Obama supporter here. It was an indication of the level of hate for Bush, but it sure wasn’t appropriate to award a supposedly apolitcal award. And it was a selfish move that was done without considering the embarrassment it could have for Obama. To his credit, it doesn’t appear to have affected his decision making, not that it took much effort I’m sure.
By giving it to him before he even had a chance to do anything made a mockery of the prize. as someone upthread noted, it was about GWB. Thus, the Nobel committee let the world know that they were merely a political enterprise.
I suppose one could have reasonably argued that Obama deserved it if he had actually beaten Bush in an election; the idea being that he was able to toss a warmonger out of power.
But since Bush wasn’t allowed to run for a third term under US law, there really was no legitimate rationale for giving Obama the prize.
Sure not “merely.” More like, “among others things not above fiddling in politics.” And, big whoop.
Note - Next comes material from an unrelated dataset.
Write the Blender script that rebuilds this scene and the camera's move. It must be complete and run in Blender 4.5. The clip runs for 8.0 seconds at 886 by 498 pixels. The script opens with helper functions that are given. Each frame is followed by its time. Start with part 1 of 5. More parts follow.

I don’t see how you can claim any of the science awards have had anything to do with politics. Whereas, the peace prize always has.
This type of debate comes up in other circumstances also from time to time - notably in the Catholic Church selecting Saints and Popes. My answer is always - it’s their club, it’s their award, they can give it to whomever they choose - period. I can’t see getting worked up about it, personally. Sure it’s a widely reported prize, but at a fundamental level is it any different than an obscure prize in a closed society - say, the Australian Interior Design Award? As an outsider I don’t vote on it and there’s no inherent value in my second guessing their judgement.
Until I saw the OP, I’d honestly forgotten that president Obama had even won the award. The others roll off the tip of my tongue: Vice president Al Gore, president Jimmy Carter, president Theodore Roosevelt…but I had to think for a second about Obama.
From what I read, when president Obama was informed of the award early in the morning, he had a few choice words for the messenger. The implication (to me anyway) was that he was on the end of a particularly unfunny practical joke. Apparently, he had enough self-awareness to know that none of his accomplishments should have triggered the announcement.
Did the Committee regret it? Doubt it. Bush wasn’t exactly know for restraining Team America: World Police.
The award is normally handed out annually; come next October, last year’s winner is promptly forgotten. And of course, the Peace Prize award is based on politics. As a kid, I remember when Kissinger and Le Duc Tho won the prize for negotiating the end to the Vietnam War. Neither struck me as particularly deserving (but to his credit at least Duc refused his). And a quick reading of other winners the Dali Lama, Aung San Suu Kyi, and Carl von Ossietzky attest to the fact that the selection committee does play politics.
Yes, but a ridiculous number of people can nominate Peace Prize candidates, including “members of national assemblies, governments, and international courts of law; university chancellors, professors of social science, history, philosophy, law and theology; leaders of peace research institutes and institutes of foreign affairs; previous Nobel Peace Prize Laureates; board members of organizations that have received the Nobel Peace Prize; present and past members of the Norwegian Nobel Committee; and former advisers of the Norwegian Nobel Institute.”
Heck, my father could nominate someone for the Nobel Peace Prize.
Totally. At that point, the Nobel committee, for some reason, had pretty much turned into the George W. Bush disappreciation club, and the prize was becoming the “least likely to be GWB” prize. You may remember Gore getting one, for even shadier reasons. Then Obama got his, and if the fallout hadn’t been so huge, Bill Clinton would have been given the next one. I actually had money on him. Unfortunately, the committee got their act together.
Actually, with his work on the Clinton Global Initiative, Bill Clinton might be a legitimate candidate. Certainly more so than Obama in his first year in office.